The logic of confederacy, and of General Systems Theory, is the opposite of socialism. Instead of top-down commands and controls, power is decentralized down to the point where decentralization is no longer possible. The promise of GST is that each system is autonomous unto itself, yet a sub-system in a larger system. The free and open exchange of information to all is at the very core of a genuine, complex system. Whereas socialism and Statism demand centralized decision-making, which means cutting off the flow of information to the people.
The top-down bureaucratic chain of command is no longer the trend in business. Instead, organizational systems that encourage individuals to thrive, rather than meet the management's "objectives" is what's prized. More productive workers are those who are allowed to control their own environments and do their job as they see fit. They want to contribute to the well-being of the corporation; they understand that their own job security and enhancement lies in the well-being of the company as a whole. But living under the threat of productivity quotas and objectives is not the way to go; instead of creating an environment in which the individual will do the minimal amount to avoid getting fired, create an atmosphere in which each person is free to take pride in their own work and in the work of the corporation as a whole.

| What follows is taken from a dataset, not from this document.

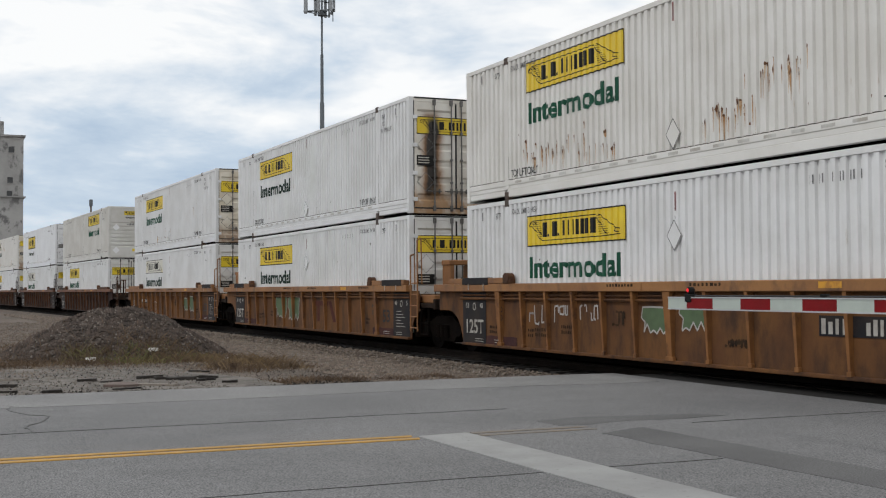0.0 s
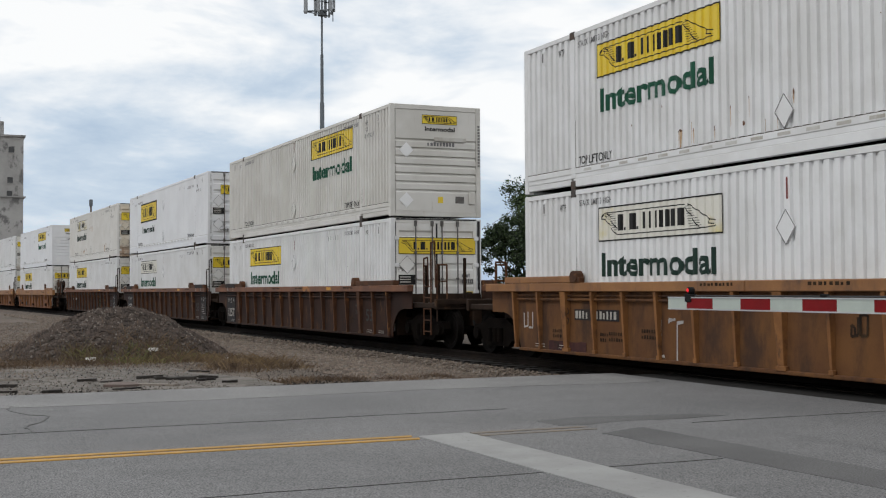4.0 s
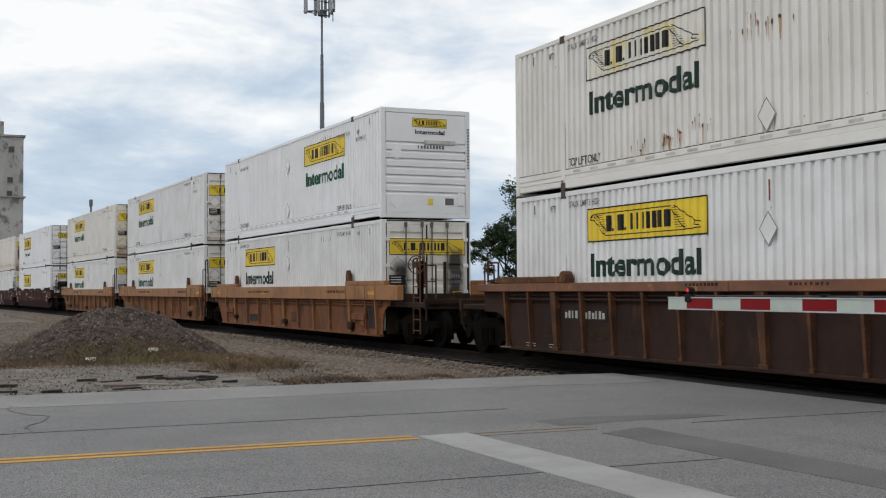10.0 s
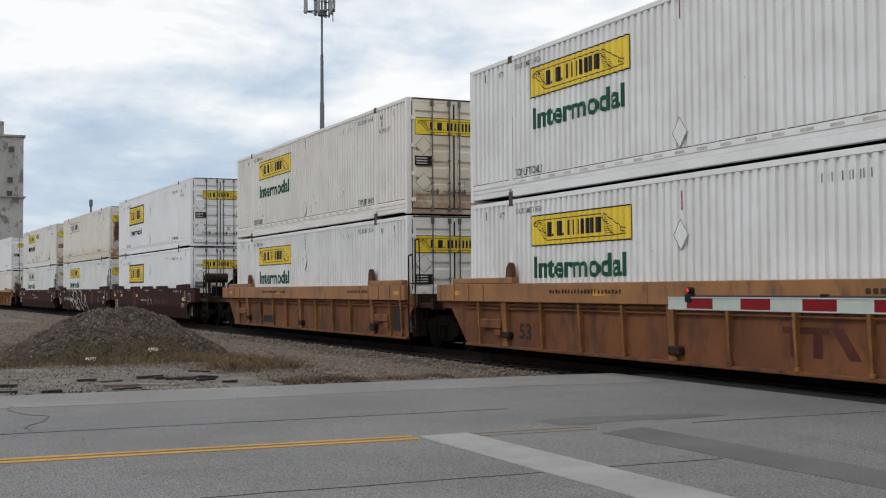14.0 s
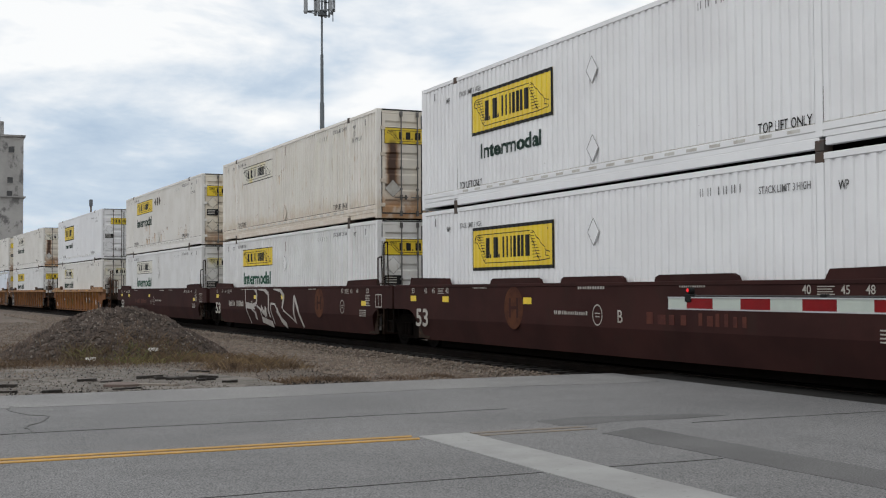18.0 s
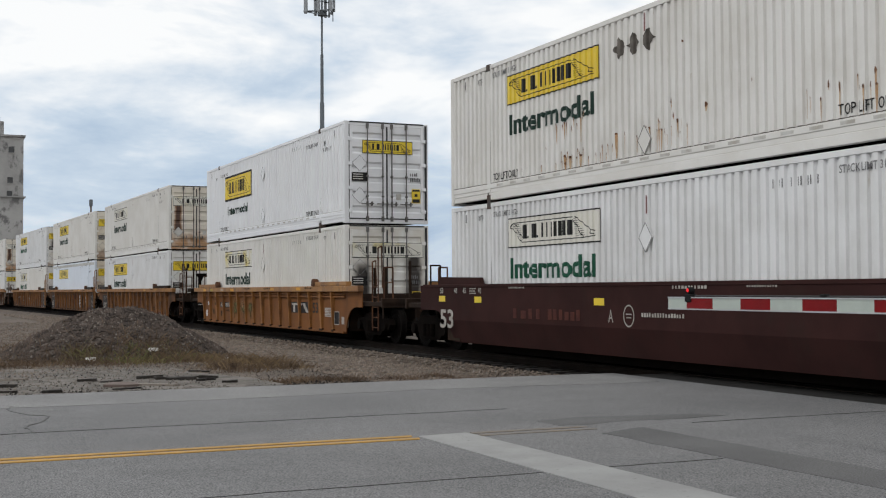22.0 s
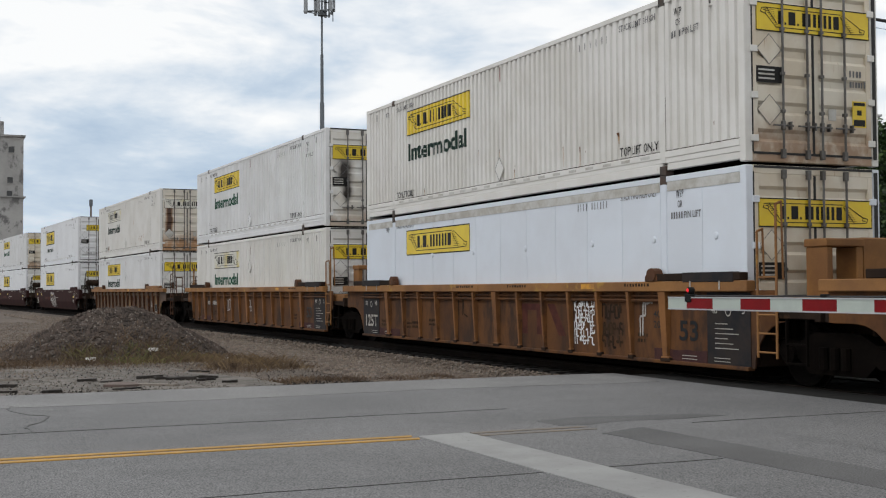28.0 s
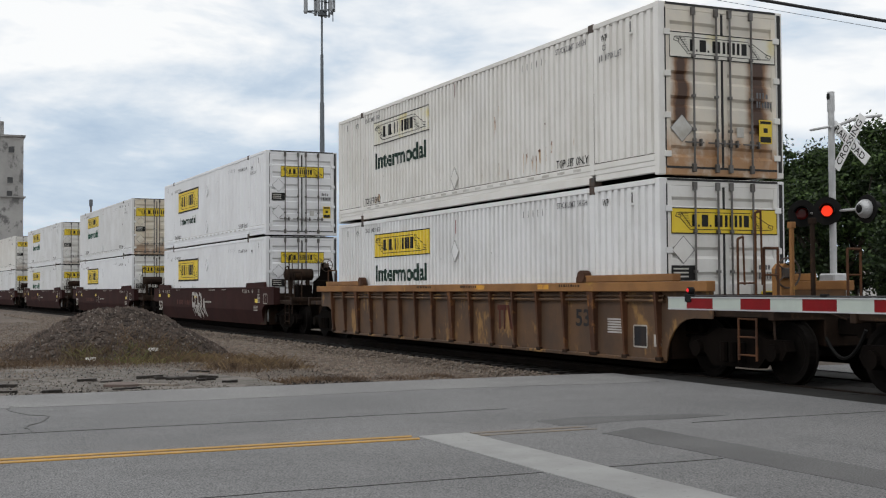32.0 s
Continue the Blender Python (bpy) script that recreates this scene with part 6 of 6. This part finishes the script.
scatter("scattered_stones", "brown stones scattered over the bare ground", "gravel", "ballast", 15000, 15, on_plain, (0.012, 0.034))
scatter("scattered_stones", "pale stones scattered over the bare ground", "gravel", "paleballast", 4000, 16, on_plain, (0.01, 0.03))

# the dusty broken concrete pad
bm = bmesh.new()
rnd = random.Random(4)
ring = [(-18.15, -14), (-18.15, 4.6), (-18.6, 5.3), (-20.2, 5.2), (-22.0, 4.6), (-23.6, 4.5), (-24.4, 3.2), (-24.6, 1.6), (-25.0, -2), (-26, -14)]
prism(bm, [(x + rnd.uniform(-0.1, 0.1), y) for x, y in ring], -0.2, -0.035, "z")
pad = thing("concrete_pad", "pale dusty broken concrete pad beside the road", "pavement", kind="structure", me=finish(bm, "concrete_pad", M["lot"]))


def grass(name, label, key, count, seed, place, tall):
    rnd = random.Random(seed)
    verts, faces = [], []
    for k in range(count):
        x, y, z = place(rnd)
        h, a, lean = rnd.uniform(*tall), rnd.uniform(0, 6.28), rnd.gauss(0, 0.8)
        w = rnd.uniform(0.003, 0.008)
        ca, sa = math.cos(a), math.sin(a)
        b = len(verts)
        verts += [(x - ca * w, y - sa * w, z), (x + ca * w, y + sa * w, z), (x + lean * h * sa * 0.5 + ca * w * 0.6, y - lean * h * ca * 0.5 + sa * w * 0.6, z + h * 0.6), (x + lean * h * sa, y - lean * h * ca, z + h)]
        faces += [(b, b + 1, b + 2), (b, b + 2, b + 3)]
    me = bpy.data.meshes.new(name)
    me.from_pydata(verts, [], faces)
    me.materials.append(M[key])
    return thing(name, label, "weeds", kind="stuff", me=me)


def clumped(spots, spread):
    def place(rnd):
        cx, cy, s = rnd.choice(spots)
        x, y = rnd.gauss(cx, s * spread), rnd.gauss(cy, s * spread)
        if x > ROAD_FAR - 0.1:
            x = ROAD_FAR - 0.1 - rnd.random() * 0.5
        return x, y, land(x, y) - 0.05 + heap_height(x, y)
    return place


rnd = random.Random(12)
FRONT = [(-26.0 + rnd.uniform(-0.7, 0.6), rnd.uniform(0.4, 6.6), rnd.uniform(0.5, 1.1)) for k in range(34)]
SIDE = [(-24.2 + rnd.uniform(-1.2, 1.6), 6.0 + rnd.uniform(-0.5, 0.6), rnd.uniform(0.4, 0.8)) for k in range(8)]
WEST = [(-31 + rnd.uniform(-6, 4), 0.6 + rnd.uniform(-3.0, 1.2), rnd.uniform(0.7, 1.4)) for k in range(30)]
EDGE = [(-18.9 + rnd.uniform(-0.7, 0.4), 6.3 + rnd.uniform(-1.0, 2.4), rnd.uniform(0.3, 0.6)) for k in range(12)]
TAIL = [(-25.0 + 0.55 * k + rnd.uniform(-0.3, 0.3), 6.1 - 0.1 * k + rnd.uniform(-0.4, 0.4), rnd.uniform(0.3, 0.6)) for k in range(6)]
grass("dry_weeds", "dry brown weeds round the foot of the gravel heap", "straw", 11500, 21, clumped(FRONT + SIDE + WEST, 0.6), (0.05, 0.22))
grass("dry_weeds", "tangled tall dry weeds trailing from the heap", "straw", 1500, 24, clumped(TAIL, 0.55), (0.05, 0.22))
grass("dry_weeds", "golden dry grass on the flank of the heap", "goldgrass", 1900, 25, clumped(SIDE + [(-26.0, 5.0, 0.8), (-25.6, 5.6, 0.7)], 0.5), (0.06, 0.3))
grass("dry_weeds", "short straw-coloured grass at the road edge", "straw", 3000, 22, clumped(EDGE, 0.45), (0.05, 0.16))
grass("green_weeds", "sparse green weeds at the foot of the heap", "weed", 2200, 23, clumped(FRONT[:5] + WEST[:4] + [(-25.6, 4.3, 0.6)], 0.4), (0.08, 0.22))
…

Unfortunately, our government does not embrace these decentralist principles which founded our country, but is instead increasingly centralized in powers and decision-making, beholden to Hobbesian logic. The Hobbesian worldview says that if it weren't for The State, I'd be inclined to kill people, or steal from them. And that you would from me. We submit to the State for our own protection.
But the reality is that Edmund Burke and John C. Calhoun were correct: man is indeed a social animal, and we can form communities and governments that respect and reflect our common culture.
Local cultures should be left alone; outside intervention will cause justified resistance. I'd be just as angry if Iraqi tanks roamed my Chicago streets as Iraqis are at American occupation of their country. The road to peace and prosperity for all is not foreign occupations in the name of abstractions like "human rights" or "democracy," but rather open trade and information exchange between different communities, cultures, and nations. Because the more openness there is, the greater the bonds will be between the peoples, and the less it is in the self-interest of any to go to war. A new, dynamic "system" is created from these autonomous units that will not want to see itself destroyed.
So how will Tuggle's ideas influence our movement? He gives us a framework that is less rigid and doctrinaire. People do see their own happiness as tied to societal happiness, and expect others to share that vision. They see themselves as part of something greater than themselves, something they love. And for most Americans, that love is still for the flag and for the government in Washington, D.C. it represents. They believe in the system, thinking that it isn't perfect but that it has served them well.
Tuggle's unstated lesson is to understand this and to remember to empathize with people this way. His stated lesson is that this centralized, top-down form of organization, does not conform to the way nature – the way a system – works. As the federal government becomes more powerful and imposes more pressures on local systems, this will cause states and maybe even local cities to attempt secession, and encourage corporations and individuals to move elsewhere.
Tuggle's book deserves a wide reading, both within the freedom movement and throughout the larger society. Buy it, read it, and lend it on to a friend who believes that the federal government should do more for the common good.